Libyan militia groups have been dubbed a blessing by some and a curse by others. However, regardless of your political or religious position, it is generally agreed that they contribute to problems of physical security in Libya. The absence of an effective army has provided a security vacuum that is currently being filled by countless militias, some larger than others, some local, and others that operate throughout the country. There are a few militia groups that are loyal to the transitional government, and others that operate on their own accord with their own agenda. In this fiche a brief typology of the different militia groups will be discussed. However a disclaimer is necessary in order to note that there is no clear answer for many of the questions regarding Libyan militias at the moment and thus this evaluation may be scrutinised.
In the huge chaos of different armed groups, brigades, and militias a useful distinction can be made between four main categories: pro-government, independent, localized, and ideological.
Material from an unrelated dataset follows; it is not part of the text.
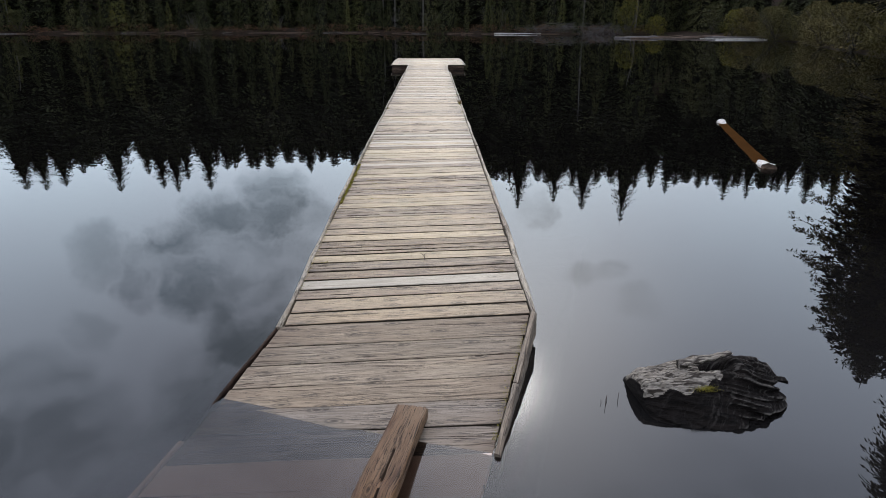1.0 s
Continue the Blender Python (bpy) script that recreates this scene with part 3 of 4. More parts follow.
for x, y, w, h, mat, seed in [(-10.5, 107.5, 4.0, 6.0, M_CEDAR, 1), (27.5, 93.5, 4.6, 4.6, M_YELLOW, 2), (31.0, 92.5, 4.0, 2.4, M_YELLOW, 3),
                              (12.0, 99.0, 3.0, 2.2, M_YELLOW, 4), (17.5, 98.0, 3.0, 3.0, M_CEDAR, 5), (-30.0, 107.0, 3.5, 3.2, M_CEDAR, 6),
                              (-47.0, 103.0, 3.6, 4.0, M_YELLOW, 7), (-60.0, 99.0, 3.5, 3.0, M_CEDAR, 8), (3.0, 100.5, 3.0, 2.6, M_CEDAR, 9),
                              (33.5, 74.0, 3.4, 2.8, M_YELLOW, 10), (-20.0, 107.0, 3.5, 2.5, M_CEDAR, 12), (34.5, 82.0, 4.0, 3.4, M_CEDAR, 13)]:
    leafy_bush("leafy_bush", "yellow-green leafy bush on the far bank" if mat == M_YELLOW else "dark green bush on the far bank", x, y, w, h, mat, 900, 0.26, seed)
for i in range(46):
    x = -76 + 110 * (i + rng.random() * 0.8) / 46
    leafy_bush("shore_brush", "low rust-brown brush along the waterline", x, far_shore(x) + 0.4 + rng.random() * 0.8, rng.uniform(2.5, 5.0), rng.uniform(0.5, 1.2),
               M_RUST, 170, 0.24, 100 + i, "bush", "waterline brush")
for i in range(22):
    y = 22 + 52 * (i + rng.random() * 0.7) / 22
    leafy_bush("bank_bush", "olive-green bush leaning over the water", right_shore(y) + rng.uniform(-0.2, 1.0), y, rng.uniform(3.0, 4.5), rng.uniform(1.5, 3.2),
               M_NEAR, 3000, 0.13, 300 + i, "bush", "bank bushes")
for x, y, w, h, s in [(20.5, 95.6, 8.0, 1.7, 1), (16.0, 96.3, 6.0, 1.3, 2), (24.5, 94.2, 7.0, 1.7, 3), (-4.0, 104.5, 4.0, 3.8, 4), (1.0, 101.0, 4.0, 3.6, 5),
                      (-36.0, 105.5, 3.0, 3.0, 6), (9.5, 98.0, 3.0, 4.0, 7), (-25.0, 106.5, 3.0, 2.6, 8)]:
    bare_brush(x, y, w, h, s)
for i, x in enumerate((-62.0, -44.5, -7.5, -5.6, -1.2, 22.0, 29.5)):
    y = far_shore(x) + rng.uniform(2.0, 5.0)
    g = Geo()
    hh = rng.uniform(7, 14)
    g.tube([(0, 0, -0.3), (0.1, 0, hh * 0.5), (rng.uniform(-0.5, 0.5), 0, hh)], [0.16, 0.12, 0.03], 7)
    for j in range(14):
        z, a = hh * rng.uniform(0.25, 0.95), rng.uniform(0, 6.28)
        g.tube([(0.05, 0, z), (math.cos(a) * 0.9, math.sin(a) * 0.9, z - rng.uniform(-0.2, 0.4))], [0.03, 0.008], 4, caps=False)
    ob = new("dead_tree", g.mesh("dead_tree", M_DEADWOOD))
    ob.location = (x, y, land(x, y))
    tagged(ob, "bare grey dead tree among the conifers", "tree", "dead trees")

drift_log((9.0, 97.6 - 2.2, 0.1), (15.6, 97.0 - 2.0, 0.12), 0.075, M_DRIFT, "long pale driftwood log at the far shore", 1)
drift_log((22.4, 69.0, 0.03), (28.6, 67.0, 0.05), 0.035, M_DEADWOOD, "thin grey log floating off the far bank", 2)
drift_log((27.6, 68.4, 0.05), (33.5, 67.5, 0.08), 0.035, M_DRIFT, "thin bleached log stranded off the far bank", 7)
drift_log((28.6, 66.9, 0.05), (35.6, 65.8, 0.06), 0.045, M_DRIFT, "thick bleached log floating off the far bank", 3)
drift_log((29.0, 70.5, 0.1), (38.0, 68.0, 0.2), 0.12, M_DEADWOOD, "grey log lying against the bank", 4)
drift_log((20.0, 72.5, 0.02), (25.0, 73.5, 0.15), 0.16, M_DEADWOOD, "dark broken log in the shallows", 5)
for i in range(7):
    x, y = rng.uniform(21, 31), rng.uniform(69.5, 76)
    drift_log((x, y, 0.05), (x + rng.uniform(3, 7), y + rng.uniform(-1.5, 1.0), rng.uniform(0.08, 0.3)), rng.uniform(0.05, 0.08), M_RUSTLOG, "thin brown log stranded by the bank", 30 + i)
for i in range(22):
    x = -64 + 82 * (i + rng.random()) / 22
    ln = rng.uniform(1.5, 4.5)
    drift_log((x, far_shore(x) - rng.uniform(0.1, 0.7), 0.04), (x + ln, far_shore(x + ln) - rng.uniform(-0.3, 0.6), rng.uniform(0.05, 0.25)), rng.uniform(0.03, 0.06),
              M_RUSTLOG if i % 4 else M_DEADWOOD, "thin weathered log at the far waterline", 60 + i, 7)


# ---------------------------------------------------------------- timber
def timber(length, wide, high, seed, segs=5, jit=0.002, ends=0.006, chamfer=0.006, mat=None, name="board", dark_sides=False):
    """A sawn and worn piece of timber along x, its top at z = 0."""
    rg = random.Random(seed)
    g = Geo()
    hw, c = wide / 2, chamfer
    ring = [(-hw, -high), (hw, -high), (hw, -c), (hw - c, 0), (-hw + c, 0), (-hw, -c)]
    for i in range(segs + 1):
        x = length * (i / segs - 0.5)
        jl, jr, jz = (rg.uniform(-jit, jit) for _ in range(3))
        for y, z in ring:
            e = rg.uniform(-ends, ends * 0.3) * (1 if i == segs else -1 if i == 0 else 0)
            g.v.append((x + e, y + (jr if y > 0 else jl), z + jz * 0.6))
    for i in range(segs):
        for s in range(6):
            t = (s + 1) % 6
            g.f.append((i * 6 + s, (i + 1) * 6 + s, (i + 1) * 6 + t, i * 6 + t))
    g.f.append(tuple(range(6)))
    g.f.append(tuple(segs * 6 + s for s in range(5, -1, -1)))
    g.k = [0 if s in (2, 3, 4) or not dark_sides else 1 for i in range(segs) for s in range(6)] + [0, 0]
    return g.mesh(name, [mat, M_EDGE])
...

The pro-government armed groups are generally consistent of revolutionary militias that were formed during the rebellion against Col. Ghaddafi. These militias have now been included in the governmental pay-roll and thus are “loyal” to the government. Some of them take on policing duties (such as the National Security Directorate (NSD)) and others stand in for the National Army (such as the Al-Saiqa Forces). The gravest problem with the pro-governmental militias is that they are numerous and have relative autonomy. This entails that even though they nominally fall under the ministries of Interior or Defense, they operate largely on their own accord. These militias generally operate across the country with different brigades.
The “Independent” armed groups often overlap with the “Ideological” groups; however certain distinctions can be made. Two of the most prominent examples of independent forces are the Al-Zintan Revolutionaries' Military Council and the Misrata Brigades. The Al-Zintan council forms an umbrella organization for 23 separate brigades predominantly operating near the city of Al-Zintan and the Nafusa mountains. It is currently under the leadership of Mukhtar Khalifah Shahub, a former navy officer. The Misrata Brigades have their stronghold in the coastal city of Misrata, however they are active throughout most of central Libya. The Misrata Brigades are grouped under the “Misratan Union of Revolutionaries” comprising of some 40,000 members. The Misrata militias are known to be the most active in central Libya and are blamed for numerous kidnappings and assassinations.
The Localized militia is a category on its own. These militias tend to be very small and are predominant in the southern part of the country. Small villages or towns, that are left unprotected by the lack of police of military presence, have become home to unofficial policing groups that fill the security vacuum. More so than with the larger, geographically extended armed groups, these smaller militias often carry strong ethnic or tribal ties. For example, in the city of Kufra ethnically different militias were found clashing.
Furthermore, there are certain armed groups that have ideological agendas, mainly Islamist. The most notorious and well known of which is the Ansar Al-Sharia in Libya. Ansar Al-Sharia is based in eastern Libya, most prominently in Benghazi and Derna. The nature of Ansar Al-Sharia is much debated, but what is generally known is that it holds significant power in the north-east of the country and has a strong Islamist agenda. Some have speculated ties with the Al-Qaeda of the Islamic Maghreb (AQIM). They are also accused by the US for being behind the attacks on the American embassy in September 2012.
While the four above-mentioned categories are not exhaustive, they are meant to group the different militias and forces into intelligible categories. The nature of each militia currently active in Libya is very difficult to summarize, however there is one general remark that can be made. Libya currently finds itself in a security vacuum that is being filled with many regional armed groups who are either trying to restore the rule of law, or counter the central, transitionary council. The consequence of this is a perpetuated state of lawlessness with kidnappings, killings and destruction, all of which are left thoroughly unaccounted for by the government. The government is desperately trying to rebuild the national army and bring it to the forefront to restore stability to the country, but until then the different forms of militia will continue to encroach upon a greater national legitimacy.
Islamists lack popular support in Libya as they do not have strong ties with the population. They see militias as a tool to gain influence in the security sector and to put weight on the political process, however direct links between Islamist movements and militias cannot be precisely determined. More worrying for Libya is the resurgence of terrorist activities by Al Qaeda, using the lack of governmental presence in areas of lawlessness especially in the Sahara region to construct their bases. Some even say that Libya has become 'AQIM's headquarters' in the region, leading to terrorist attacks in neighbouring countries and helping jihadist groups in Tunisia, Algeria and Egypt. The attack on the industrial compound of In-Amenas in January 2013 in southern Algeria is believed to have been organised from an AQIM basis in Libya. It is also widely speculated that weapons going to Islamist factions in Northern Mali pass by the Libyan frontiers through AQIM's networks. Even if the influence of Islamist movements does not reach the local population's daily lives, the situation is starting to be of concern. Especially regarding the development of social networks and illegal activities to the benefit of the local population is worrisome. A good example of this normalisation of Islamist influence was a three-day conference which was held in September, in Benghazi by Ansar Al-Sharia and AQIM- affiliated jihadist groups.